### Raw data
## begin
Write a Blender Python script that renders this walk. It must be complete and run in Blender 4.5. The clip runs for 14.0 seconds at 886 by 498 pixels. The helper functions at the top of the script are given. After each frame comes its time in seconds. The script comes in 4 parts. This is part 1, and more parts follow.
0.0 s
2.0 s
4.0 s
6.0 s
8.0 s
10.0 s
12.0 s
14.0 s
## end
## begin
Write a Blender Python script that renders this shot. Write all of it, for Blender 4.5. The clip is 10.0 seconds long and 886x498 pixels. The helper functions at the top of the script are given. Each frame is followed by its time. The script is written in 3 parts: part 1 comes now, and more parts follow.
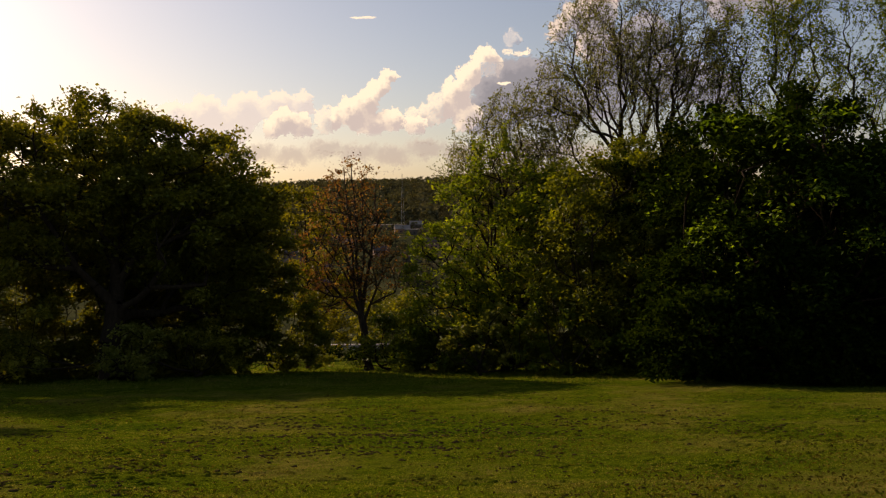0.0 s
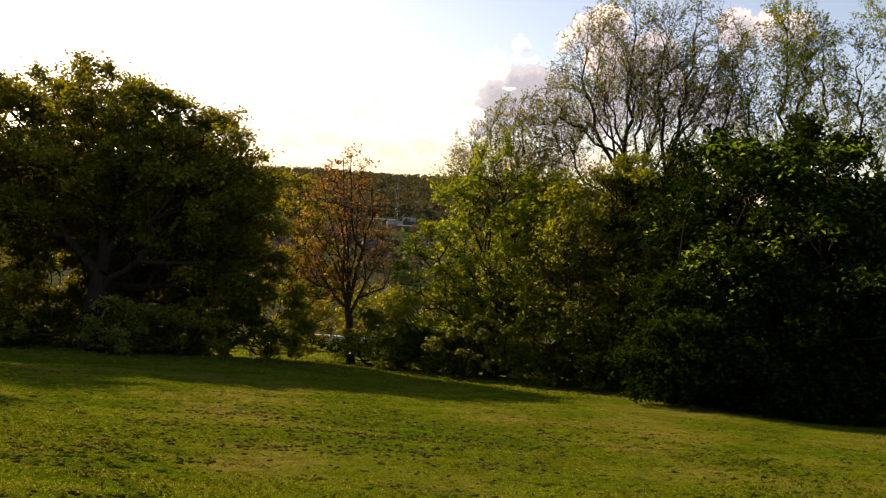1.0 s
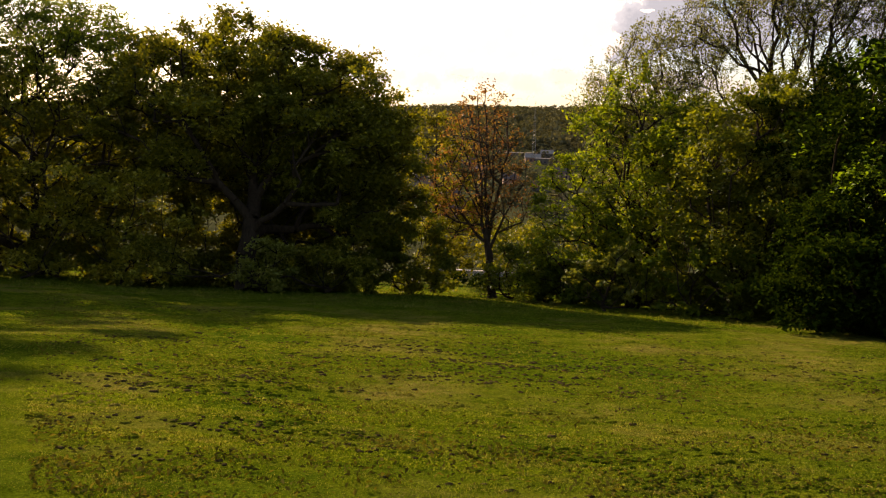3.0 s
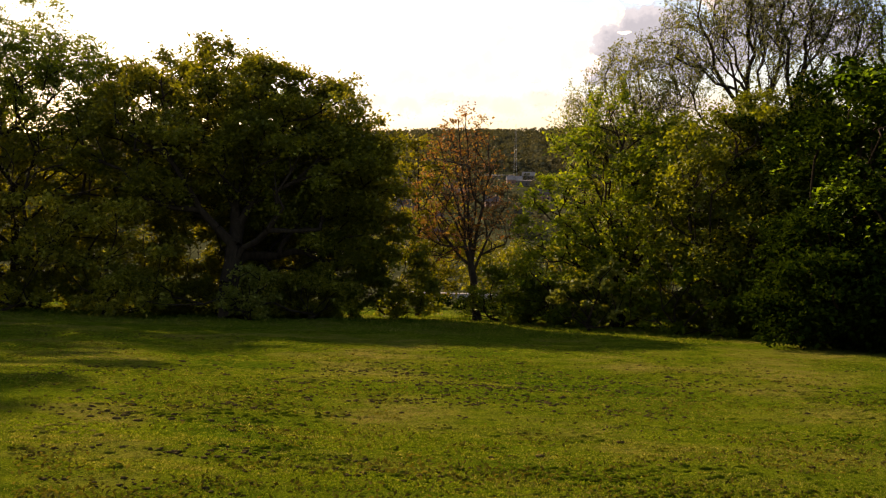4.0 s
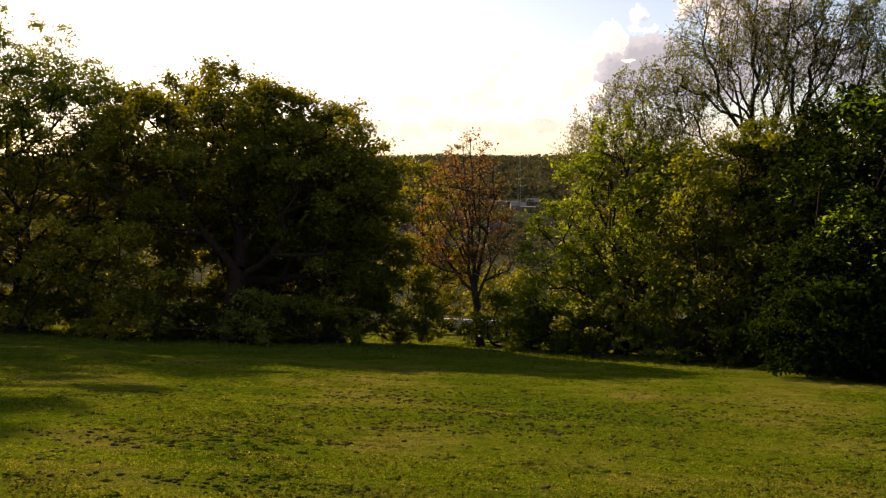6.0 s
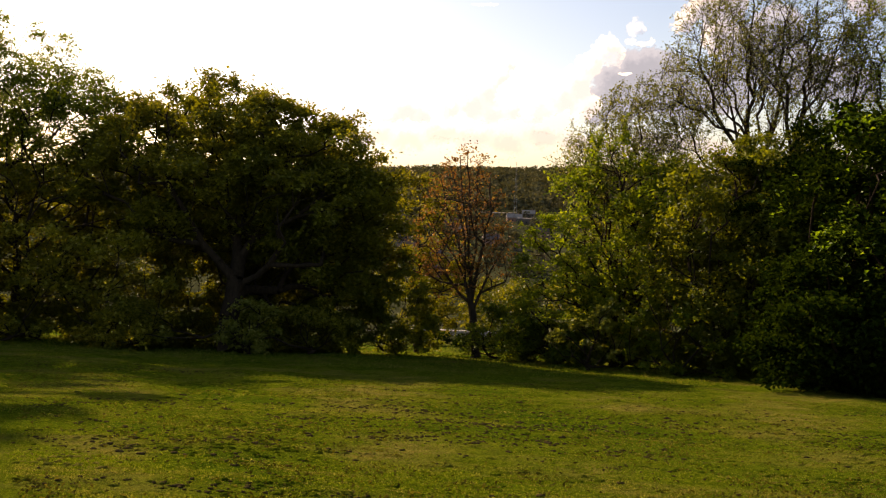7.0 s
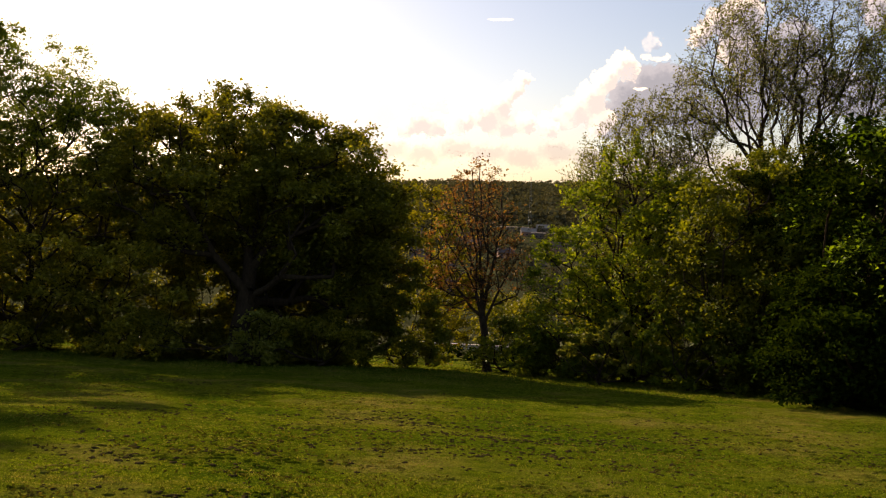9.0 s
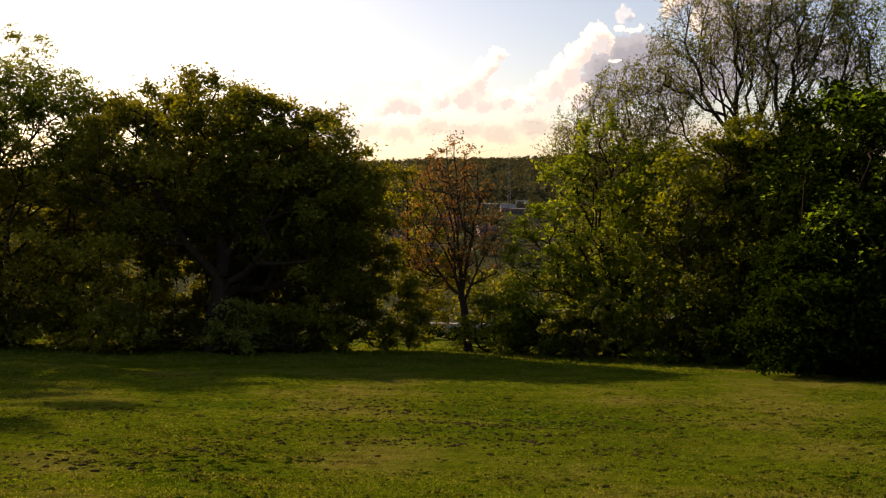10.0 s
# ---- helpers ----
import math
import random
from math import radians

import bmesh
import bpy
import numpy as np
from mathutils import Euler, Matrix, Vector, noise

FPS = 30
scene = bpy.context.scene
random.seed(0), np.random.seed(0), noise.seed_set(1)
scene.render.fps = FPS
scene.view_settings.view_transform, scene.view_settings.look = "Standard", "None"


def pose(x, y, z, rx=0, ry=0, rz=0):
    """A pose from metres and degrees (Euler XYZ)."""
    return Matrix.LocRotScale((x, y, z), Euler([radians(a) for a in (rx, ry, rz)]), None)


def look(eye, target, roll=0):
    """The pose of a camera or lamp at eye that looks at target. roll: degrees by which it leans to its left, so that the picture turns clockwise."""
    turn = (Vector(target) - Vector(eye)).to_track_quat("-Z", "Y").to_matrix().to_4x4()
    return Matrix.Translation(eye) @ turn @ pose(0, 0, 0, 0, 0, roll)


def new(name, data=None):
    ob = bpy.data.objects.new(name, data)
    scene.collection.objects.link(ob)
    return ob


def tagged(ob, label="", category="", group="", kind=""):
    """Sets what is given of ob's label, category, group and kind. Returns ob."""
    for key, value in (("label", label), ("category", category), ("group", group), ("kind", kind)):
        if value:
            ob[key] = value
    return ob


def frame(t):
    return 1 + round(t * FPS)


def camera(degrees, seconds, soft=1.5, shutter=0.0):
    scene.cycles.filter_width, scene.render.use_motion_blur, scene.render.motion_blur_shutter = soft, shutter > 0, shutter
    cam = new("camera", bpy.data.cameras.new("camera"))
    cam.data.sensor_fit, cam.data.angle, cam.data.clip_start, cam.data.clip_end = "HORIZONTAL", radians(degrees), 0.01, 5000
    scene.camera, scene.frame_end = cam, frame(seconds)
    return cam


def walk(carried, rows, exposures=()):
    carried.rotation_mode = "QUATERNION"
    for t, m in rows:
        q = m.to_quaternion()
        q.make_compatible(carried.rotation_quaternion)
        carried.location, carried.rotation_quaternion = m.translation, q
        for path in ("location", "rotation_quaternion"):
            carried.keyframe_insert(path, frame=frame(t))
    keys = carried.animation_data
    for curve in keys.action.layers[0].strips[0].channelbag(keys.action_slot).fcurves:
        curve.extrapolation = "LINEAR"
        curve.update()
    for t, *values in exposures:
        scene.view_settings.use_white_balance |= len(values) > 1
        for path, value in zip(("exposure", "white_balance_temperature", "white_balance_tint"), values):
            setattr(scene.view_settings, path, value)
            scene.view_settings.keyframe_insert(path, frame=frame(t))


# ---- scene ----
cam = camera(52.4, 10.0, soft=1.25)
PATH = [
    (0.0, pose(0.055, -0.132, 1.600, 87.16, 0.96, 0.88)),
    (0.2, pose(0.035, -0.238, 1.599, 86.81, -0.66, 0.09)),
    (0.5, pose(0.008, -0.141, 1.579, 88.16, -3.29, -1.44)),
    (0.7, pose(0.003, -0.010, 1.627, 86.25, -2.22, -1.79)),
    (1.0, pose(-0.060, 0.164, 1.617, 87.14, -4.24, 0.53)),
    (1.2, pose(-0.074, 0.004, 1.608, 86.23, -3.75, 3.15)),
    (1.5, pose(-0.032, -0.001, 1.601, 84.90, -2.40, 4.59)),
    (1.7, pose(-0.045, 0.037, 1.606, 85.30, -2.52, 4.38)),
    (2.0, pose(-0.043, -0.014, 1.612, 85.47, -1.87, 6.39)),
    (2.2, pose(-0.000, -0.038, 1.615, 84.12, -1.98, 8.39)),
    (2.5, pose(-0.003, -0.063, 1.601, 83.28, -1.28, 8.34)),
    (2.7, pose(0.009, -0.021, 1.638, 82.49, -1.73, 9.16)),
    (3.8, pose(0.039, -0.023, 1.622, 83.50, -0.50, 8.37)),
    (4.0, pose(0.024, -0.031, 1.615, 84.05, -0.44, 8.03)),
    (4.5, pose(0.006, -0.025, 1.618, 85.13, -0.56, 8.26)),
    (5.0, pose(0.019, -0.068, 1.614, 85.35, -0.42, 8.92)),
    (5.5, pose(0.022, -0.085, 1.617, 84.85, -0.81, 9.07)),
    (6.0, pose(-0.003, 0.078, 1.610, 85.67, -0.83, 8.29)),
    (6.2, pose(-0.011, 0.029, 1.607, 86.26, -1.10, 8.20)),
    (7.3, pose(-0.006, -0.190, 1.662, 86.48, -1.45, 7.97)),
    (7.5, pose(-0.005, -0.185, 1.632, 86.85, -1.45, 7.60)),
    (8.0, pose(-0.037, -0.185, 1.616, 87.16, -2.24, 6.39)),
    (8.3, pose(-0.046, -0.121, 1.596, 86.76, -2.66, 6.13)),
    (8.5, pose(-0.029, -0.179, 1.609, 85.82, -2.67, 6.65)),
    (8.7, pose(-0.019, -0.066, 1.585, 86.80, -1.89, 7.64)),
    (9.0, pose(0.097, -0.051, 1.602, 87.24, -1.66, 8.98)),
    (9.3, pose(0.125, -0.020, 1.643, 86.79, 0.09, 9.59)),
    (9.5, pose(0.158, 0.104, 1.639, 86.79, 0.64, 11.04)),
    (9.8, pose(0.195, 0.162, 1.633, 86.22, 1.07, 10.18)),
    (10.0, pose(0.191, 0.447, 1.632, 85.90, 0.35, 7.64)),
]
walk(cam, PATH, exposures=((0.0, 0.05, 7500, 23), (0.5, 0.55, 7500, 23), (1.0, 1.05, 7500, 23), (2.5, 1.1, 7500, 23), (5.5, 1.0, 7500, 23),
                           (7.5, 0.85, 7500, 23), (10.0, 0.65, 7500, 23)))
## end
### Aim of the exercise
From the records above, copy only the lines running from the line holding "Write a Blender Python script that renders this shot." through the line holding "from mathutils import", with no pictures.

### Exercise output
Write a Blender Python script that renders this shot. Write all of it, for Blender 4.5. The clip is 10.0 seconds long and 886x498 pixels. The helper functions at the top of the script are given. Each frame is followed by its time. The script is written in 3 parts: part 1 comes now, and more parts follow.
0.0 s
1.0 s
3.0 s
4.0 s
6.0 s
7.0 s
9.0 s
10.0 s
# ---- helpers ----
import math
import random
from math import radians

import bmesh
import bpy
import numpy as np
from mathutils import Euler, Matrix, Vector, noise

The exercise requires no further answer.